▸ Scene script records

* begin *

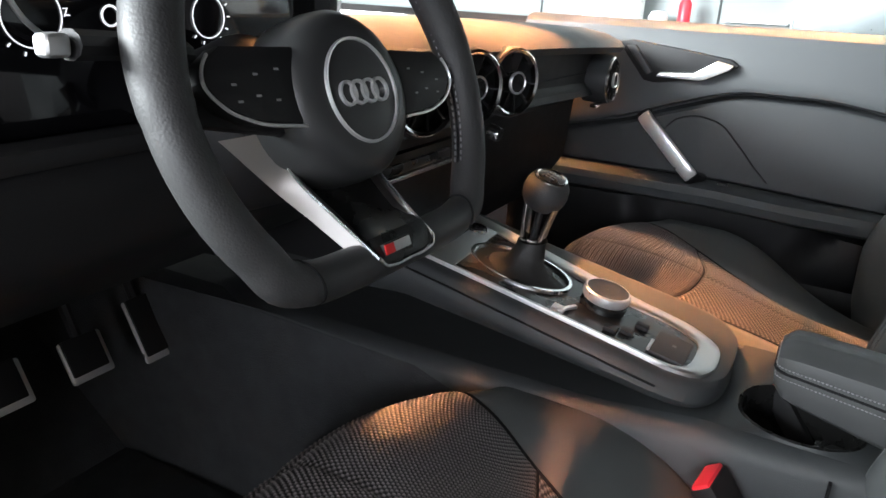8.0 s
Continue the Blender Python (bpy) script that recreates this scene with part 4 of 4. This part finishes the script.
dx = np.linspace(0.05, 0.384, 30)
yl = np.interp(dx, i_[:25, 0], i_[:25, 1])
yr = np.interp(dx, i_[::-1][:28, 0], i_[::-1][:28, 1])
part("deck_panel", sheet(np.array([np.stack([dx, yl, deck(dx) - 0.001], -1), np.stack([dx, yr, deck(dx) - 0.001], -1)])), GLOSS, console, "gloss black deck panel")
part("front_tray", sheet(np.array([[(-0.1, -0.085, 0.64), (-0.1, 0.08, 0.64)], [(0.07, -0.085, 0.6275), (0.07, 0.08, 0.6275)]])), DARK_PLASTIC, console)
plate_geo = prism([(0.072, -0.078), (0.125, -0.078), (0.118, 0.048), (0.072, 0.060)], "z", 0.0, 0.002, 0.0006)
plate_geo[0][:, 2] += deck(plate_geo[0][:, 0])
part("front_plate", plate_geo, ALU, console, "brushed aluminium front plate")
tilt = Matrix.Rotation(math.atan(0.197), 4, "Y")


def on_deck(x, y, h=0.0):
    return Matrix.Translation((x, y, float(deck(x)) + h)) @ tilt


mmi = thing("rotary_controller", (0.277, -0.007, 0.575), "chrome-rimmed rotary control knob on the console", "knob")
part("base", lathe([(0.026, -0.002), (0.025, 0.004), (0.022, 0.006), (0.0005, 0.006)], on_deck(0.277, -0.012), 40), GLOSS, mmi)
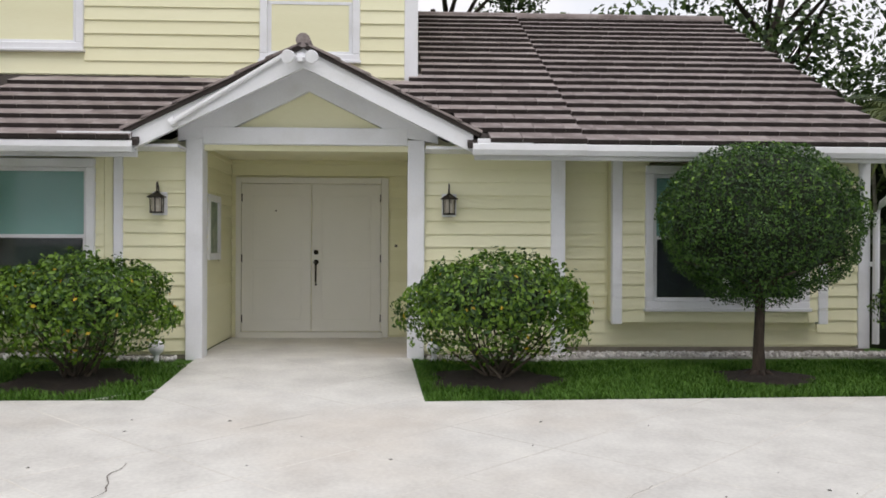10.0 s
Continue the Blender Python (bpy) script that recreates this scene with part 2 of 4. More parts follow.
def leaf_mesh(name, pts, nrm, length, mat, parent=None, ratio=0.55, spread=0.9, droop=0.0, seed=0, fold=0.12, simple=False):
    """Folded ovate leaves at points, lying roughly along the surface whose normals are given."""
    r = np.random.default_rng(seed)
    n = len(pts)
    nrm = nrm + r.normal(0, spread * 0.5, (n, 3))
    nrm /= np.linalg.norm(nrm, axis=1)[:, None] + 1e-9
    d = r.normal(0, 1, (n, 3))
    d[:, 2] -= droop
    d -= nrm * (d * nrm).sum(1)[:, None]
    d /= np.linalg.norm(d, axis=1)[:, None] + 1e-9
    s = np.cross(nrm, d)
    L = (length * r.uniform(0.65, 1.3, n))[:, None]
    W = L * ratio * 0.5
    h = nrm * L * fold
    base, tip = pts - d * L * 0.5, pts + d * L * 0.5
    if simple:
        v = np.stack([base, pts + s * W + h, tip, pts - s * W + h], 1).reshape(-1, 3)
        return quad_mesh(name, v, np.arange(n * 4).reshape(-1, 4), mat, parent, r.uniform(0, 1, n))
    v = np.stack([base, base + d * L * 0.32 + s * W + h, base + d * L * 0.68 + s * W * 0.85 + h, tip, base + d * L * 0.68 - s * W * 0.85 + h, base + d * L * 0.32 - s * W + h], 1).reshape(-1, 3)
    k = np.arange(n)[:, None] * 6
    quads = np.concatenate([k + np.array([[0, 1, 2, 3]]), k + np.array([[0, 3, 4, 5]])], 1).reshape(-1, 4)
    return quad_mesh(name, v, quads, mat, parent, np.repeat(r.uniform(0, 1, n), 2))


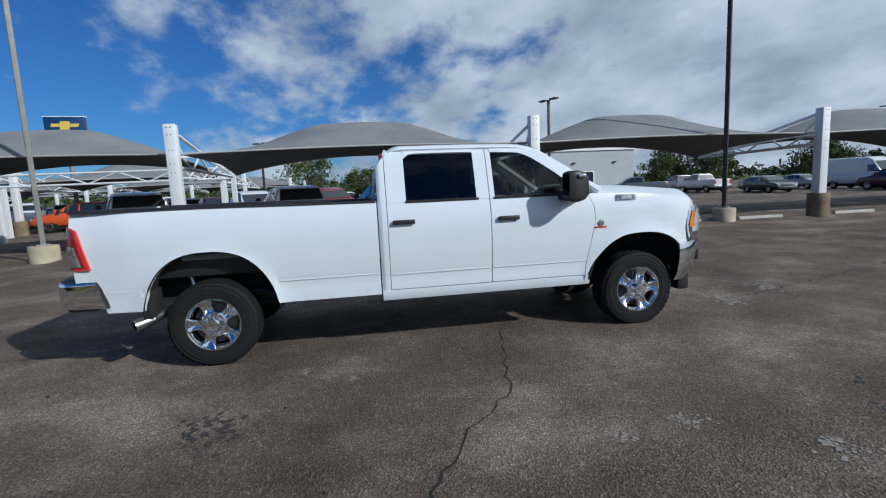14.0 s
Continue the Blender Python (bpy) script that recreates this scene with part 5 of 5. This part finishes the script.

* end *

▸ SET PROBLEM
Print each entry shown above with exact wording and no pictures.

▸ REPLY TO THE EXERCISE
8.0 s
Continue the Blender Python (bpy) script that recreates this scene with part 4 of 4. This part finishes the script.
dx = np.linspace(0.05, 0.384, 30)
yl = np.interp(dx, i_[:25, 0], i_[:25, 1])
yr = np.interp(dx, i_[::-1][:28, 0], i_[::-1][:28, 1])
part("deck_panel", sheet(np.array([np.stack([dx, yl, deck(dx) - 0.001], -1), np.stack([dx, yr, deck(dx) - 0.001], -1)])), GLOSS, console, "gloss black deck panel")
part("front_tray", sheet(np.array([[(-0.1, -0.085, 0.64), (-0.1, 0.08, 0.64)], [(0.07, -0.085, 0.6275), (0.07, 0.08, 0.6275)]])), DARK_PLASTIC, console)
plate_geo = prism([(0.072, -0.078), (0.125, -0.078), (0.118, 0.048), (0.072, 0.060)], "z", 0.0, 0.002, 0.0006)
plate_geo[0][:, 2] += deck(plate_geo[0][:, 0])
part("front_plate", plate_geo, ALU, console, "brushed aluminium front plate")
tilt = Matrix.Rotation(math.atan(0.197), 4, "Y")


def on_deck(x, y, h=0.0):
    return Matrix.Translation((x, y, float(deck(x)) + h)) @ tilt


mmi = thing("rotary_controller", (0.277, -0.007, 0.575), "chrome-rimmed rotary control knob on the console", "knob")
part("base", lathe([(0.026, -0.002), (0.025, 0.004), (0.022, 0.006), (0.0005, 0.006)], on_deck(0.277, -0.012), 40), GLOSS, mmi)
10.0 s
Continue the Blender Python (bpy) script that recreates this scene with part 2 of 4. More parts follow.
def leaf_mesh(name, pts, nrm, length, mat, parent=None, ratio=0.55, spread=0.9, droop=0.0, seed=0, fold=0.12, simple=False):
    """Folded ovate leaves at points, lying roughly along the surface whose normals are given."""
    r = np.random.default_rng(seed)
    n = len(pts)
    nrm = nrm + r.normal(0, spread * 0.5, (n, 3))
    nrm /= np.linalg.norm(nrm, axis=1)[:, None] + 1e-9
    d = r.normal(0, 1, (n, 3))
    d[:, 2] -= droop
    d -= nrm * (d * nrm).sum(1)[:, None]
    d /= np.linalg.norm(d, axis=1)[:, None] + 1e-9
    s = np.cross(nrm, d)
    L = (length * r.uniform(0.65, 1.3, n))[:, None]
    W = L * ratio * 0.5
    h = nrm * L * fold
    base, tip = pts - d * L * 0.5, pts + d * L * 0.5
    if simple:
        v = np.stack([base, pts + s * W + h, tip, pts - s * W + h], 1).reshape(-1, 3)
        return quad_mesh(name, v, np.arange(n * 4).reshape(-1, 4), mat, parent, r.uniform(0, 1, n))
    v = np.stack([base, base + d * L * 0.32 + s * W + h, base + d * L * 0.68 + s * W * 0.85 + h, tip, base + d * L * 0.68 - s * W * 0.85 + h, base + d * L * 0.32 - s * W + h], 1).reshape(-1, 3)
    k = np.arange(n)[:, None] * 6
    quads = np.concatenate([k + np.array([[0, 1, 2, 3]]), k + np.array([[0, 3, 4, 5]])], 1).reshape(-1, 4)
    return quad_mesh(name, v, quads, mat, parent, np.repeat(r.uniform(0, 1, n), 2))


14.0 s
Continue the Blender Python (bpy) script that recreates this scene with part 5 of 5. This part finishes the script.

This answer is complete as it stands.